Kali has a genius idea – get Swapna to fake her death and Siva will surely return for the funeral. Siva sees through this ruse but unfortunately for all concerned Kali is rubbish at working out drug dosage. Swapna dies just so her brother and husband can have one more big speech moment.

There are two distinct images for Chiranjeevi – the good big bro Siva and the metal studded baddie with leopard. He doesn’t have to do much more than swagger but as always Chiru just lends a little more authenticity to his dialogues than the film may demand. One thing I did see in this film that is usually glossed over was the Megasock. Admittedly they looked more like circulation stockings but it was good to see them out from the shadows of the Megaboots. And when most heroes would hit the bottle and settle for a pity party, Chiru gets his West Side Story on and manages to make it quite something.

And I have a theory about the costumes for this film.
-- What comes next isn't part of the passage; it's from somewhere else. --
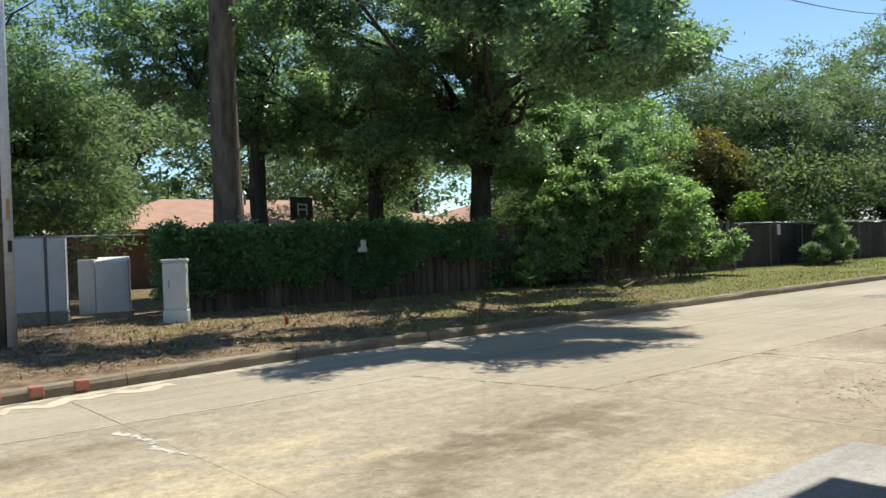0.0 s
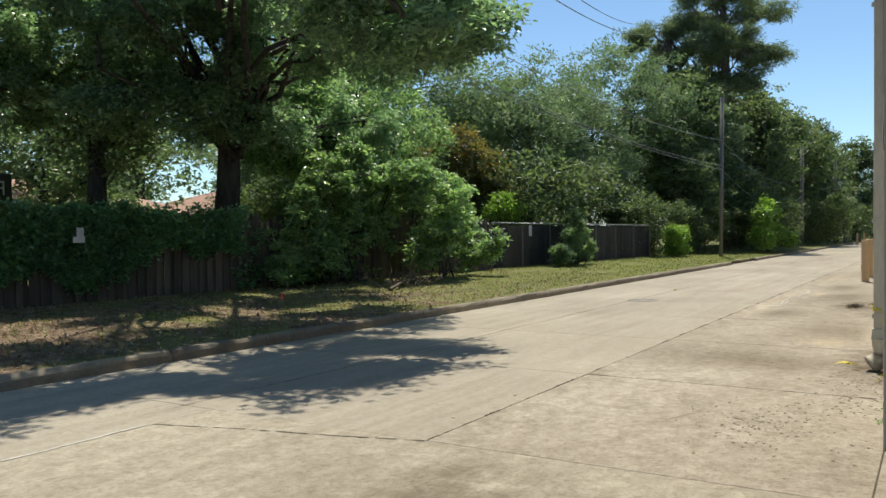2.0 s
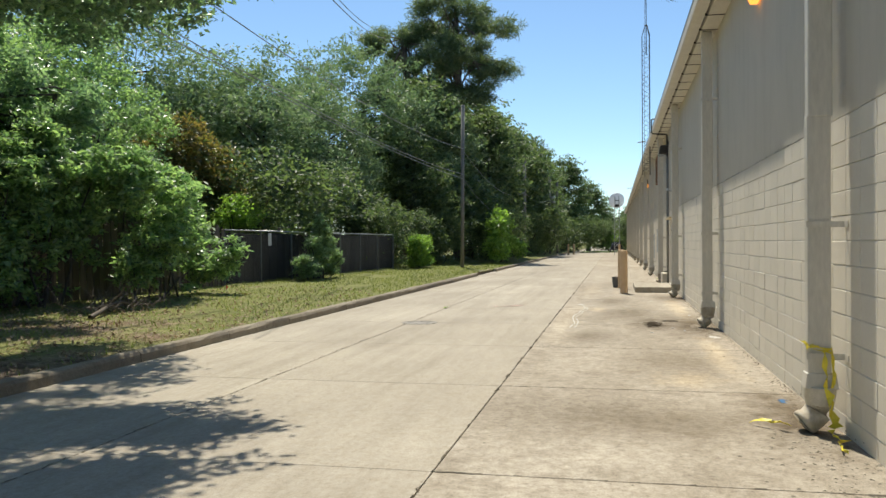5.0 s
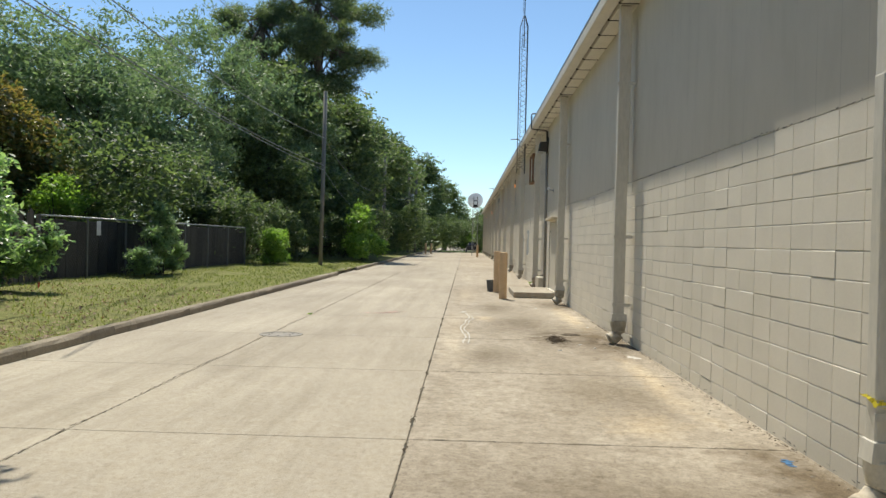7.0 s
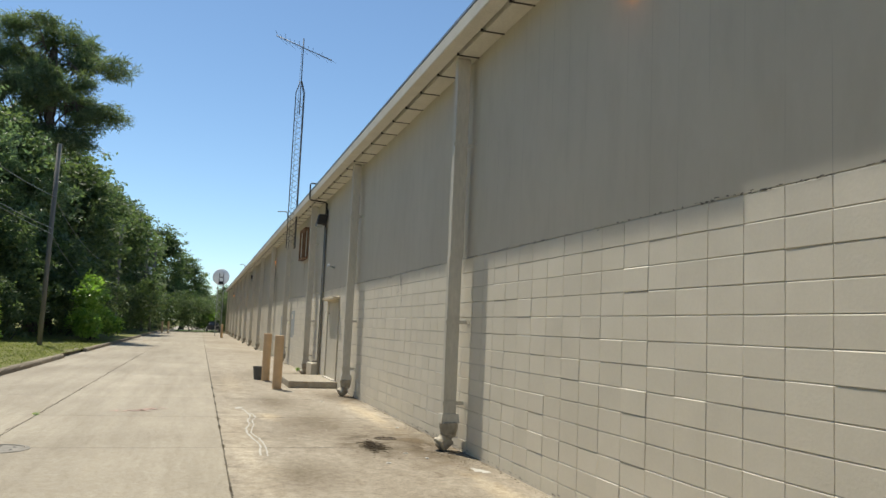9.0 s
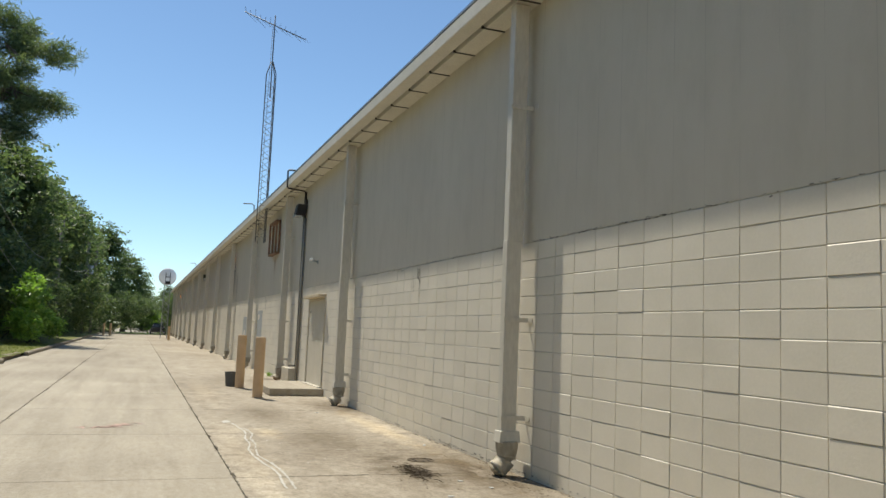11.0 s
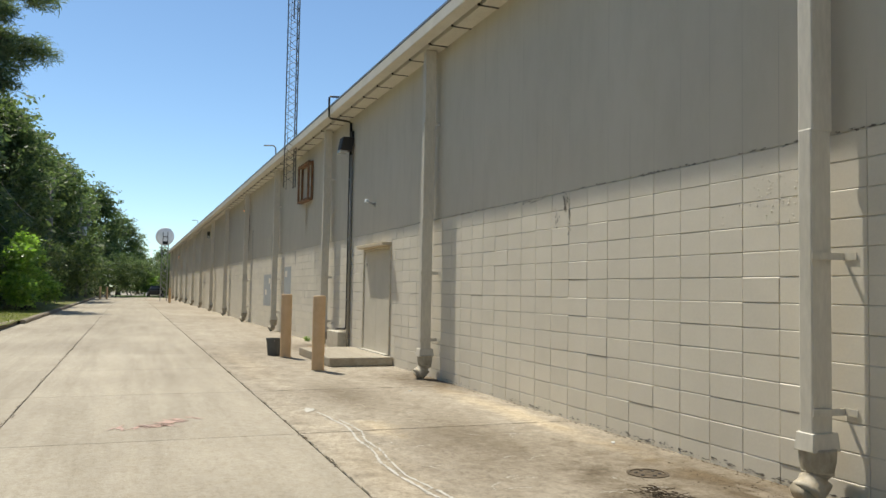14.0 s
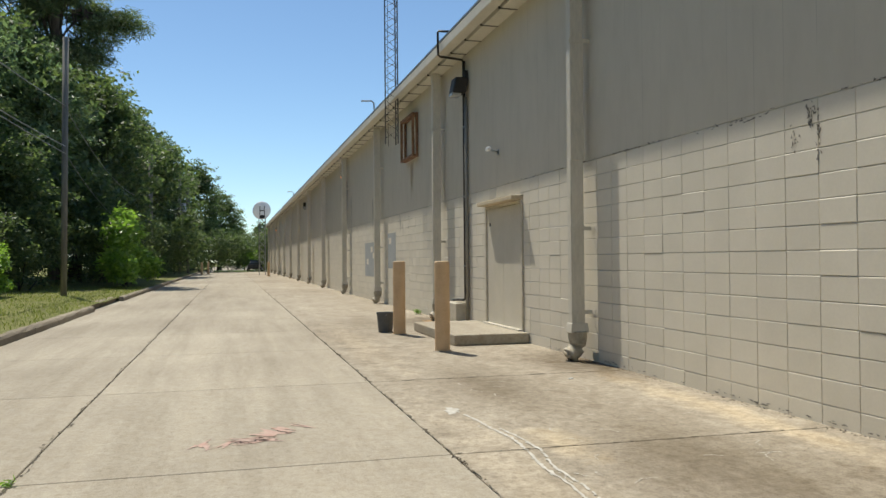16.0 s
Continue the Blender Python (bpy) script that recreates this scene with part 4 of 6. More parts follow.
def ribbon(name, pts, width, material, label, category, seed=1, z=0.004, ragged=0.35, jitter=0.25):
    """A painted line with ragged edges on the concrete."""
    rng = np.random.default_rng(seed)
    p = np.array(pts, float)
    t = np.linspace(0, len(p) - 1, 14 * (len(p) - 1) + 1)
    q = np.stack([np.interp(t, range(len(p)), p[:, 0]), np.interp(t, range(len(p)), p[:, 1])], 1)
    d = np.gradient(q, axis=0)
    d /= np.linalg.norm(d, axis=1)[:, None]
    s = np.stack([-d[:, 1], d[:, 0]], 1)
    q += s * (rng.normal(size=len(q)) * width * jitter)[:, None]
    w0 = width * 0.5 * (1 + ragged * rng.normal(size=len(q)))[:, None]
    w1 = width * 0.5 * (1 + ragged * rng.normal(size=len(q)))[:, None]
    v = np.concatenate([np.c_[q + s * w0, np.full(len(q), z)], np.c_[q - s * w1, np.full(len(q), z)]])
    n = len(q)
    f = [(i, n + i, n + i + 1, i + 1) for i in range(n - 1) if rng.random() > ragged * ragged * 0.35]
    ob = part(name, arrays_mesh(name, v, f), material, None)
    return tagged(ob, label, category, kind="stuff")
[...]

I think they drew lots and the actors took it in turns to raid the dress up box.

Chiru looks positively sedate except for the plunging necklines to indicate his Badness, Mahesh looks more like a porn star or maybe they just ran out of shirts, Mohan Babu looks like he is off to guest star in Miami Vice The Musical, and Radha seems to have stolen some of Chiru’s old dance outfits, especially in this song.

Radha’s character has very little to do in terms of the plot, but she sneaks her way into the film through the songs and her character’s robust fantasy life.

This does leave her at the mercy of the wardrobe department but she’s a trooper and doesn’t bat a false eyelash at any of the excesses. Revathy is also short changed and does little but gaze adoringly at her brother and sigh at her husband’s rhetoric.

I spotted the dragon wall decoration again, and suspect someone’s teenage daughter might be missing some kitten posters which turned up in the gang lair.

The action scenes are entertaining and explosive but most lack the manic energy they need to be more than run of the mill. Having said that, Chiru spin kicks and hee-yahs like there is no tomorrow so that was pleasing. I was also impressed by Raghuvaran’s venom based strategy, especially when he licked a horse and it dropped dead. Obviously not a good outcome for the horse, but so much more effective than the usual finicky filmi snake “could bite won’t bite” dithering. I have mild concerns for the leopard but admired her resourcefulness and loyalty. Nagendra Babu features in the build up to the climax confrontation. There are double crosses and gore galore. And the finale is very Die Hard, right down to Chiru’s white singlet.

Lankeswarudu does enough to be worth a watch, but doesn’t rate high on my list of Mega Favourites. See it for fun of spotting references to other films, the unintentional hilarity of the songs picturisations, and of course for Chiru. 3 stars!